Mais Moscou ne manque pas d’alliés en Amérique latine, à commencer donc par le Nicaragua, qui a cherché à affaiblir le langage de la déclaration sur la question de l’Ukraine ou même à la rayer du texte. Cuba et Venezuela, autres soutiens de la Russie, ont aussi agi en ce sens pendant les négociations « très frustrantes », selon les diplomates européens. « Ne vous laissez pas séduire par la propagande russe », déclarait mardi le président lituanien Gitanas Nauseda, sous-entendant que Moscou chuchotait à l’oreille des pays faisant blocage.
Mais de manière générale, d’autres pays latino-américains ont peu goûté l’attention que voulait donner l’UE à l’Ukraine et rejeté la vision eurocentrée de ce conflit. Vu leurs réticences, la participation du président ukrainien Zelensky au sommet avait été annulée. À Bruxelles, le président du Brésil Lula da Silva a dénoncé les sanctions européennes contre Moscou qui « pénalisent les plus vulnérables de la population ».
Rappelant que l’Ukraine n’est pas « le seul théâtre de guerre », Ralph Gonsalves, Premier ministre de Saint-Vincent-et-les-Grenadines et président de la Celac, a de son côté appelé à ne pas faire de ce sommet « un champ de bataille inutile pour les discours sur cette question, abordée dans d’autres forums plus pertinents ». Sauf que pour l’UE, il était impensable de (trop) faire abstraction de la guerre sur son continent. « Il y a une agression russe en Ukraine. C’est un fait. Et je ne suis pas là pour réécrire l’histoire », avait prévenu le Luxembourgeois Xavier Bettel.
Trouver les mots pour contenter soixante pays a été « difficile », a avoué le président de la Celac. Que ce soit sur l’Ukraine ou sur d’autres sujets sensibles, comme les réparations pour la traite des esclaves.
Mais le sommet reste « historique. La relation entre la Celac et l’UE est plus forte aujourd’hui qu’avant-hier », a assuré M. Gonsalves. Certains progrès concrets ont en effet pu être réalisés. Bloqué depuis 2020 par la Hongrie puis par la Pologne, l’accord dit « post-Cotonou » a finalement pu être adopté mardi. Il fixe le cadre juridique dans lequel s’inscrivent les relations entre l’UE et les 79 pays d’Afrique, des Caraïbes et du Pacifique. La Commission a aussi annoncé la signature de plusieurs accords-cadres. Avec le Chili pour la coopération dans le domaine des matières premières. Avec l’Argentine et l’Uruguay pour l’énergie renouvelable. Ces initiatives font partie du « Global Gateway » européen, un programme d’investissement dans des projets d’infrastructures en dehors de l’UE et qui prévoit 45 milliards d’euros pour l’Amérique latine.

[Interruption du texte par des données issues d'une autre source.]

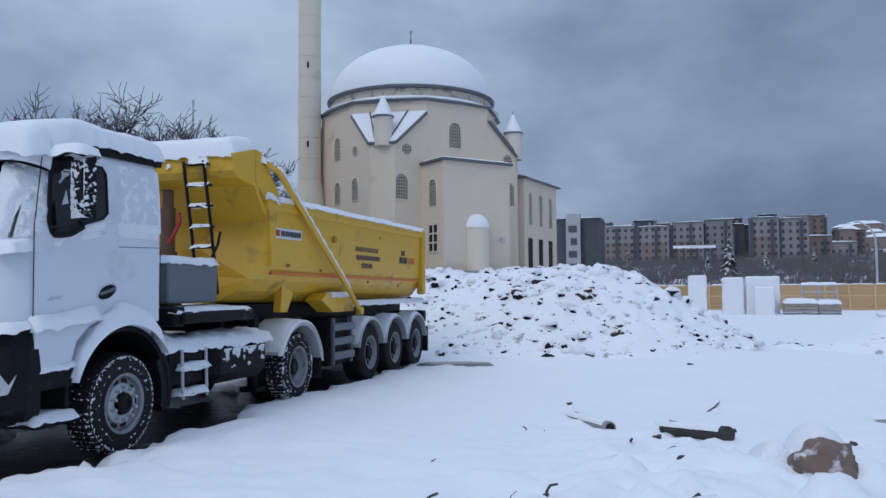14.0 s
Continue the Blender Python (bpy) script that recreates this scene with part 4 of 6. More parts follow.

Un sujet clé était surtout le traité de libre-échange avec le Mercosur (Brésil, Argentine, Chili et Mexique), conclu en 2019 mais pas encore ratifié, en raison des exigences environnementales des Européens. Si aucune percée n’était attendue au sommet, Mme von der Leyen a dit vouloir régler cette question d’ici la fin de l’année.
La Celac et l’UE ont en tout cas convenu de ne plus laisser passer huit ans sans se voir – le dernier sommet datait de 2015. Les dirigeants des deux régions se verront désormais tous les deux ans, ce qui permettra peut-être, à terme, de mieux faire converger leurs intérêts et visions.